Только большевики, наименее институционализированный элемент тогдашней политической арены, смогли найти выход из кризиса. При этом даже в оппозиционной среде, включая социалистические партии, они не были «мейнстримом». А уж после Февральской революции 1917 г., особенно после оглашения В.И. Лениным «Апрельских тезисов», их вообще списали «в архив революционной истории». Но, как мы знаем, история распорядилась иначе. Наименее институционализированная партия оказалась наиболее укорененной в народные чаяния. За сильнейшими социально-политическими флуктуациями, возносящими на политический небосклон все новые «светила», скрывалась социально-экономическая реальность со своими законами «притяжения» и «отталкивания». Не только Керенский, но и другие не менее яркие политические «кометы», вроде П.Н. Милюкова или А.И. Гучкова, довольно быстро «сгорели» в раскаленных слоях революционной атмосферы, несмотря на гораздо большую вовлеченность в пока еще действующие политические институты. Здесь можно даже сделать следующий вывод: во времена коренной ломки, чем меньше политический субъект непосредственно связан с разлагающимися политическими институтами, тем больше у него возможностей во вновь возникающих социально-политических перспективах.
Это касается и верхушечных переворотов, как раз происходящих в рамках действующих институций, поэтому и не решающих ключевых проблем, пробудивших дремавшую прежде социально-политическую активность (в том числе, в качестве одного из ответов, вылившуюся в данный верхушечный переворот). А ведь на подобный переворот, скорее всего, и рассчитывают наши либералы.
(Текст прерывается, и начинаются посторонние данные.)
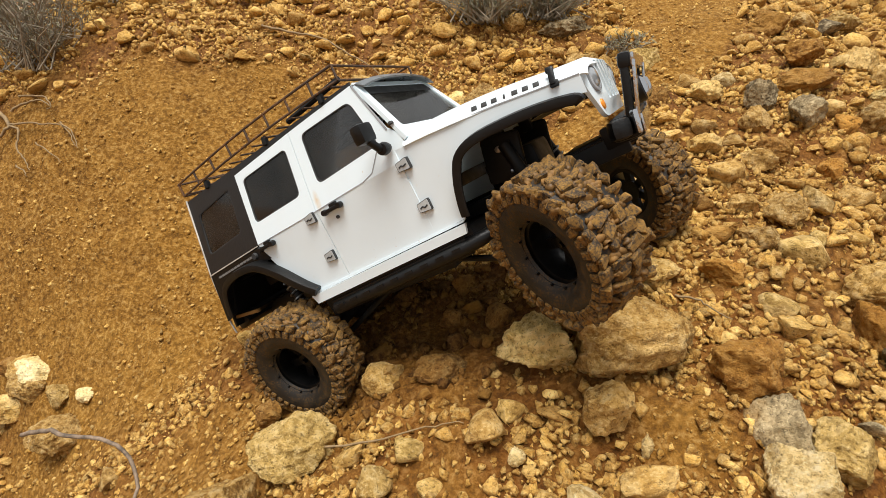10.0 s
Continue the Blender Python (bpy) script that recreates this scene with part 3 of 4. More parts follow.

Не даром они говорят почти как о «фронде», о С.С. Собянине, М.В. Мишустине и других «технократах», не так сильно вовлеченных в открытую поддержку СВО, и при случае способных занять опустевший трон. Но это лишь откладывание на неопределенный срок действительного и неизбежного разрешения более фундаментальных вопросов, которые не по зубам ни одному субъекту из действующей вертикали власти.
Таков уж парадокс современной политической системы, что наиболее четко и последовательно проводить ее курс способен человек, который находится вне ее, и даже в конфликте с ней. Но это говорит лишь о том, что система либо уже мертва и ее приходится толкать извне, либо она пока еще находится в стадии безумной агонии и крушит сама себя. Трудно предугадать, что ждет Пригожина впереди. Но одно можно сказать определенно: если его судьба окажется незавидной, то не потому, что он не вписывается в современные российские институты, а как раз потому, что он с наибольшей последовательностью выражает их самые мрачные стороны.